Rolf Harris: I'm totally fascinated by Rembrandt and I went to see the exhibition Rembrandt's Women recently. I was stunned and amazed by the tiny detail in the jewellery and adornments of some of the subjects. In some cases, when you looked up close at the paint, you found that the jewellery was painted with such thick paint, in such tiny detail, that each surface of for example, a diamond that was represented, would be on a different flat plane, moulded in the oil paint and left to dry. So when you moved around the picture from left to right, you saw the light playing on the different planes of the thick oil paint in that tiny detail of the jewel. This had a wondrous effect. I have always admired the way in which Rembrandt's paintings deal not only with all the brilliant light areas, but also went into great detail in the darker areas of the painting. He was a master of getting the right tonal effects. I'm also very interested in Frans Hals, and in Vermeer.

Question from Donald Clark: How will the internet affect art?

Rolf Harris: I'm just getting to grips with the internet, I keep getting lost on it. I can't really comment! I must say that e-mail is a wonderful way to send images around the world very quickly, and you can send scanned photographs of your paintings to people on the other side of the world in a matter of seconds. It's amazing from that point of view. A great way to exchange information.

Question from Ian Fairy: If you could have studied under any artist, alive or dead, who would it be?

Rolf Harris: Wow! That's a good one. I think I would have loved to have found a little more out about Rembrandt's approach, but the problem is you don't know whether a brilliant artist would also have been a brilliant teacher.

Question from Clare Wood: What would you advise a very timid, scared beginner with a longing to draw and paint?

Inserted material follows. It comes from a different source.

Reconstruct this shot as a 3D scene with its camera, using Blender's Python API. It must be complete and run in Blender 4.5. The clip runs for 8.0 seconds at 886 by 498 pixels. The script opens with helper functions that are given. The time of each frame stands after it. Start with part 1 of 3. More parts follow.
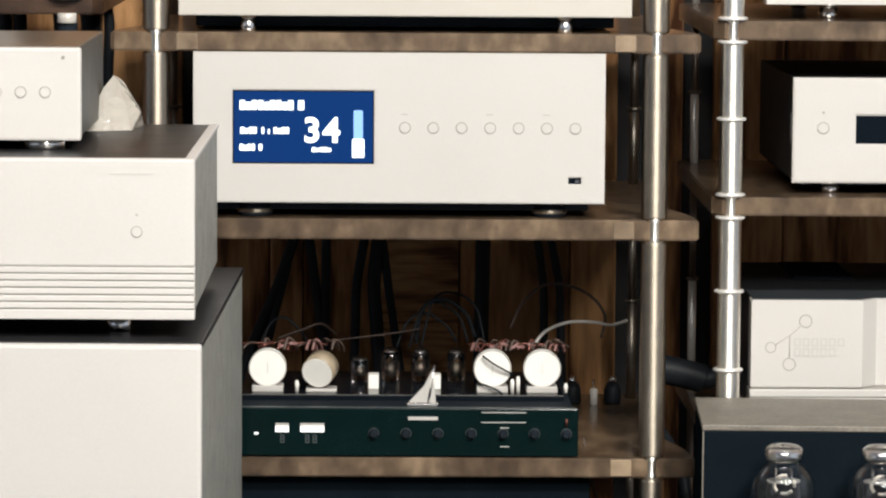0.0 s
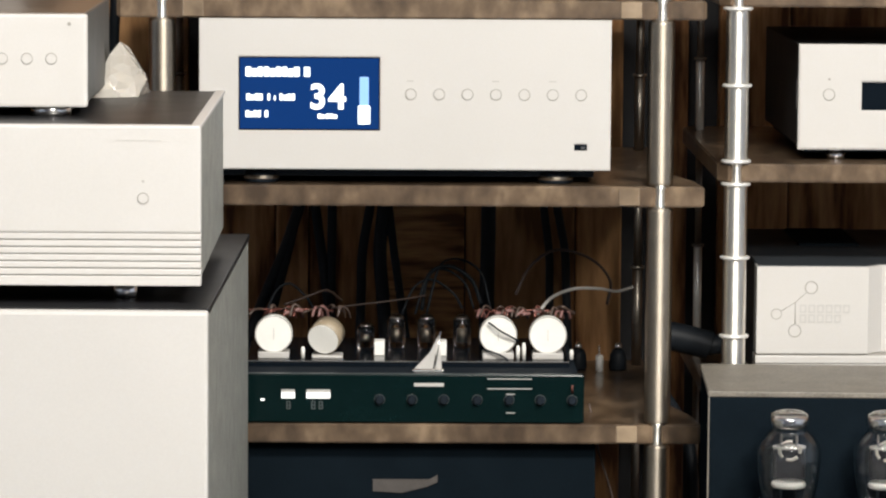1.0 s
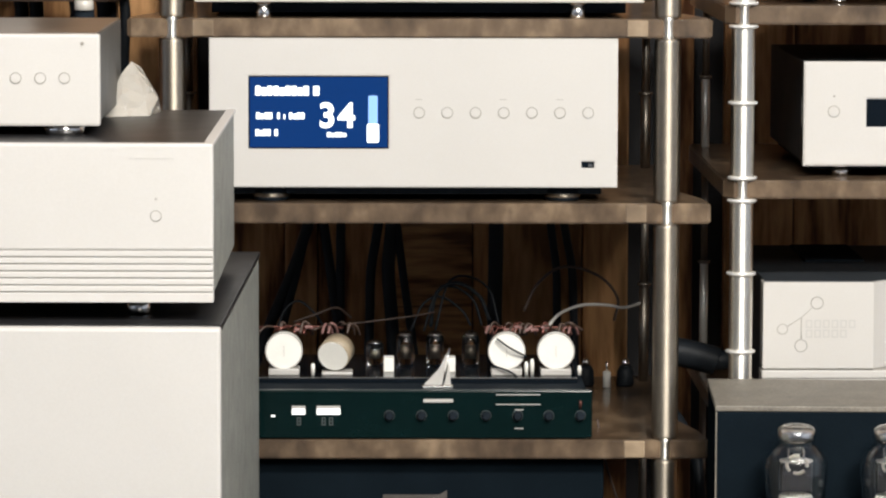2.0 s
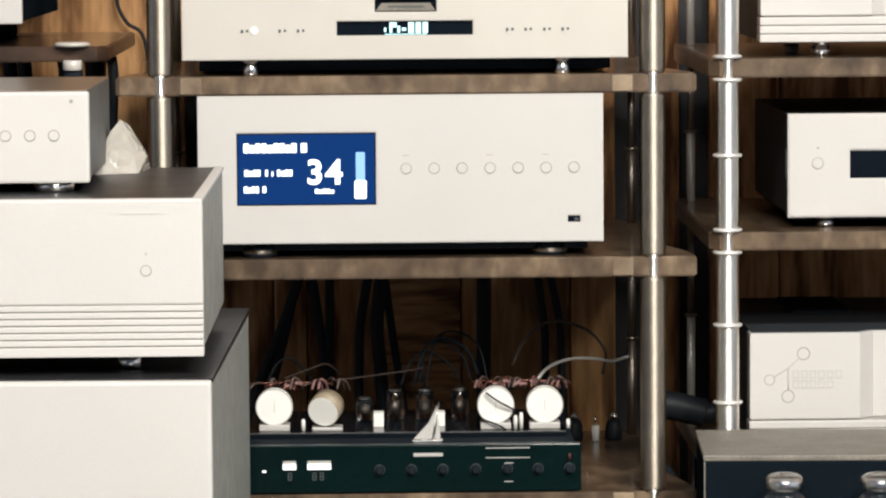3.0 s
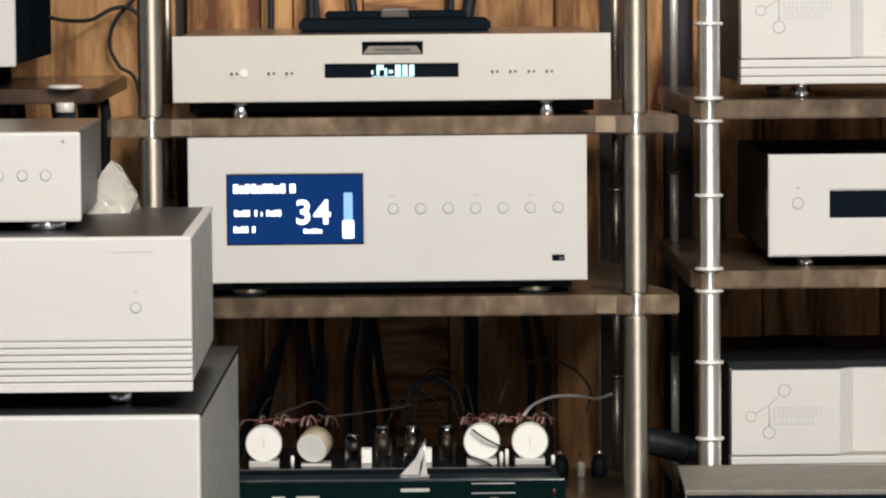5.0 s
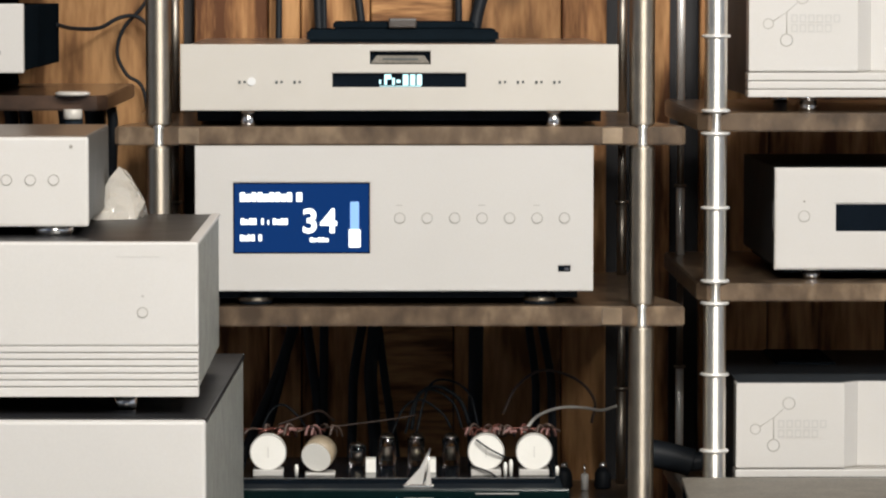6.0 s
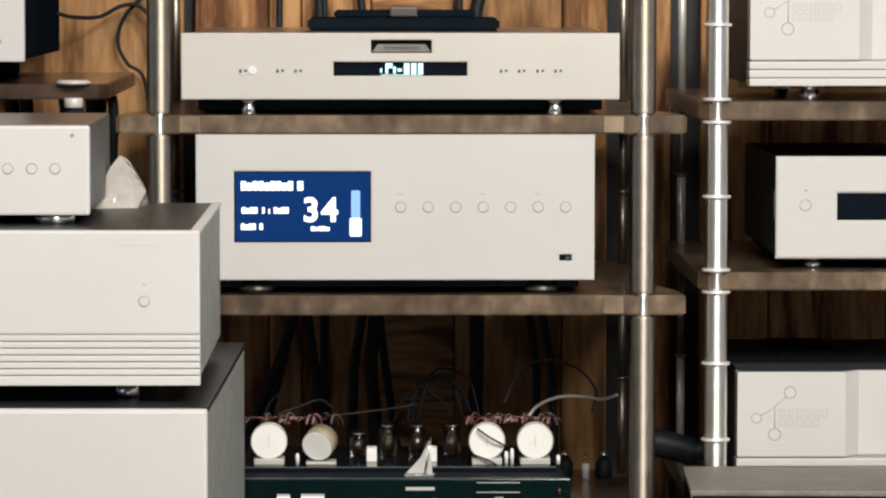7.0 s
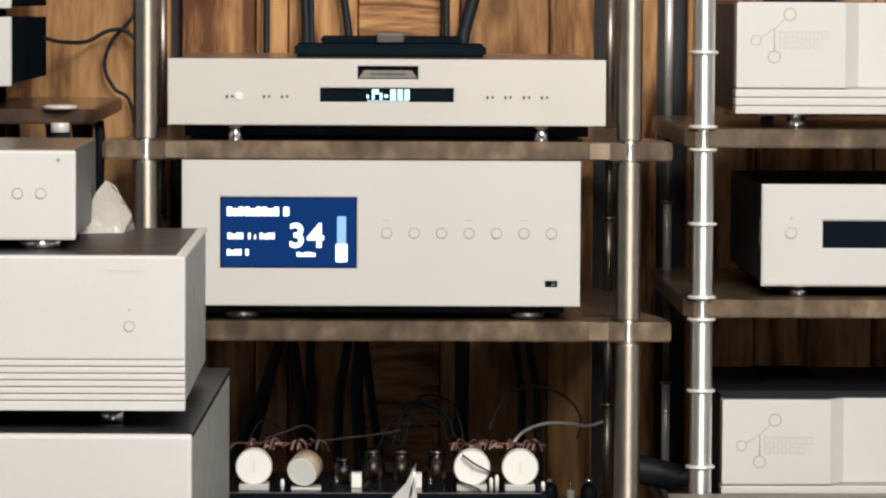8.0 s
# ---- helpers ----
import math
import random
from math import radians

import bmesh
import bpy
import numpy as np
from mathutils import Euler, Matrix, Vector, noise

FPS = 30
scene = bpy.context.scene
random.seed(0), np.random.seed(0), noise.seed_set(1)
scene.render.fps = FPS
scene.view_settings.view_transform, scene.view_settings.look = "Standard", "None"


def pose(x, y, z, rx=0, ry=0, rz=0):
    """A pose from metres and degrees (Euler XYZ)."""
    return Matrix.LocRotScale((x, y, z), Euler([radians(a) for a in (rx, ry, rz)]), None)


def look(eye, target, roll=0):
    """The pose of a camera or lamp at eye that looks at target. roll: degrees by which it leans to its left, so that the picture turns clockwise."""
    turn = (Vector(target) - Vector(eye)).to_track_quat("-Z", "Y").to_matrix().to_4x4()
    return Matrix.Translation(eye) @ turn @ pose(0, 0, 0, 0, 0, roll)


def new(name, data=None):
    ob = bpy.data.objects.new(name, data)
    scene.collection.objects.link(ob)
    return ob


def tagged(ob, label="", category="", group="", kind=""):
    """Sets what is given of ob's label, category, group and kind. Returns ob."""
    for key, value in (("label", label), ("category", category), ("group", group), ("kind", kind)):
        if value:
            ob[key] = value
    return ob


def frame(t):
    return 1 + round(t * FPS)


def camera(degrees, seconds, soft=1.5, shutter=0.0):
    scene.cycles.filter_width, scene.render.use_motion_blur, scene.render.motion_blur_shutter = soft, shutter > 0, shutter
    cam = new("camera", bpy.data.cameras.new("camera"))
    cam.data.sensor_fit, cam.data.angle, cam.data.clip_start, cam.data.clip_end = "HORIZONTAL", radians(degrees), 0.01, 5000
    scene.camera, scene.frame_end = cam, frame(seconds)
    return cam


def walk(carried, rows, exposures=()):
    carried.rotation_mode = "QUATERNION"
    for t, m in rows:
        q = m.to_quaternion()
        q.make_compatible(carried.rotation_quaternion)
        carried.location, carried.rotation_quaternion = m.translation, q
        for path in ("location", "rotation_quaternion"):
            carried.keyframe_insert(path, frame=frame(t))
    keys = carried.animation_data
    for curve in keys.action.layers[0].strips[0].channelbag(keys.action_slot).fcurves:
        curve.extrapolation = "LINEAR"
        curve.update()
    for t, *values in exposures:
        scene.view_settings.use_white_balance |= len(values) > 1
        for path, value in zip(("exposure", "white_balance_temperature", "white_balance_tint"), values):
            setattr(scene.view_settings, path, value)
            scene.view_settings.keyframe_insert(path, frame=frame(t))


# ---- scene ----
cam = camera(13.0, 8.0, 2.2)
PATH = [
    (0, (-0.0241, -3.8948, 1.2430), (0.0086, -1.9053, 1.0404), 0.39),
    (0.3, (-0.0256, -3.8950, 1.2434), (0.0071, -1.9064, 1.0334), 0.32),
    (0.5, (-0.0266, -3.8955, 1.2436), (0.0038, -1.9065, 1.0367), 0.27),
    (0.8, (-0.0260, -3.8964, 1.2430), (0.0038, -1.9079, 1.0308), 0.34),
    (1, (-0.0252, -3.8976, 1.2426), (0.0051, -1.9099, 1.0232), 0.38),
    (1.2, (-0.0264, -3.9031, 1.2411), (0.0041, -1.9155, 1.0202), 0.30),
    (1.5, (-0.0281, -3.9113, 1.2388), (0.0011, -1.9236, 1.0193), 0.18),
    (1.7, (-0.0327, -3.9194, 1.2411), (-0.0035, -1.9311, 1.0275), 0.17),
    (2.8, (-0.0316, -3.9518, 1.2346), (-0.0001, -1.9609, 1.0465), -0.11),
    (3, (-0.0322, -3.9579, 1.2279), (0.0030, -1.9656, 1.0558), -0.43),
    (3.5, (-0.0278, -3.9693, 1.2234), (0.0107, -1.9768, 1.0542), -0.56),
    (3.8, (-0.0279, -3.9801, 1.2244), (0.0103, -1.9871, 1.0620), -0.52),
    (4, (-0.0279, -3.9870, 1.2251), (0.0100, -1.9935, 1.0686), -0.50),
    (4.2, (-0.0227, -3.9994, 1.2342), (0.0128, -2.0047, 1.0938), -0.55),
    (5.3, (-0.0205, -4.0272, 1.2173), (0.0163, -2.0331, 1.0684), -0.44),
    (5.5, (-0.0242, -4.0255, 1.2140), (0.0130, -2.0311, 1.0696), -0.40),
    (6, (-0.0255, -4.0294, 1.2128), (0.0098, -2.0343, 1.0761), 0.03),
    (6.5, (-0.0285, -4.0285, 1.2086), (0.0069, -2.0335, 1.0723), 0.16),
    (7, (-0.0288, -4.0269, 1.2116), (0.0076, -2.0322, 1.0697), 0.04),
    (7.2, (-0.0271, -4.0275, 1.2123), (0.0105, -2.0329, 1.0699), 0.06),
    (7.5, (-0.0247, -4.0285, 1.2132), (0.0149, -2.0338, 1.0738), 0.09),
    (7.8, (-0.0260, -4.0285, 1.2130), (0.0155, -2.0335, 1.0782), 0.21),
    (8, (-0.0268, -4.0285, 1.2129), (0.0159, -2.0331, 1.0839), 0.29),
]
EXPOSURES = [(0.0, 0.52), (1.7, 0.52), (2.8, 0.52), (3.0, 0.51), (3.5, 0.32), (4.0, 0.29), (5.5, 0.25), (6.5, 0.26), (8.0, 0.27)]
walk(cam, [(t, look(eye, target, roll)) for t, eye, target, roll in PATH], EXPOSURES)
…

Rolf Harris: Good question. The important thing is not to try to paint finished works of art on your first attempt. The best thing would be to try and find out what medium you can work in easiest. Watercolour has always been a very difficult medium because, by and large, watercolour is a medium of tricks and it's a medium that doesn't treat very well with mistakes. In oil painting, if you make a mistake, you can wipe it off and paint over it, or you can let it dry and paint over it. whereas in watercolour you really have to plan your painting like a battle campaign, know exactly what you're going to do. You need to plan where you're going to do this wash of colour, and how to flood more colour into it when it's almost dry. You have to paint watercolours much more vividly than you expect, because when the watercolours dry, the painting loses vibrancy very much, in the way that beautifully coloured pebbles picked up from the sea, lose their colour when they dry. Acrylic colours are good because they dry so quickly, and you can paint over them very rapidly, but they also tend to clog up your brush, so you need to keep washing them. They are good in so far as you can use acrylic paint as watercolours or as thick body colour, like oils, so you have the best of both worlds there. See if you can find any books on the impressionist approach to painting, to see if this would suit you. My approach, from the artist who taught me, Hayward Veal, was to try and paint the whole canvas as a blurred image of what you are looking at, and then gradually refine the blur. Almost like having an out-of-focus camera image, and gradually focusing it up so things become more recognisable. His approach was to look at the blur you've painted, and look at the subject, and try and find three important things which you think you should change about the subject, and make a decision as to which was most important. Then change it on your canvas.

Question from Rolf Harris 2: Have you ever been challenged with something you found extremely hard to accomplish?

Rolf Harris: I've tackled subjects which didn't work, and I've had terrible disasters with things like every artist, I guess. I find that sometimes I want to paint trees with lots of branches, and I get bogged down in the mechanics of doing all the branches. I find it very difficult to paint them in an impressionistic way. I somehow get lost. But the best thing is that you can always paint over that canvas and do another picture later.

Question from Susie: Do you think any of the Impressionist images have been 'over exposed' and lost their emotional impact?

Rolf Harris: Probably, yes is the answer. When you see things reproduced in every way, shape or form, they become the norm instead of something unique. You get a situation where everybody has seen them to death. Probably Toulouse Lautrec would come under that heading, his images from the Moulin Rouge seem to have been pushed and pushed and pushed, until they no longer excite and thrill.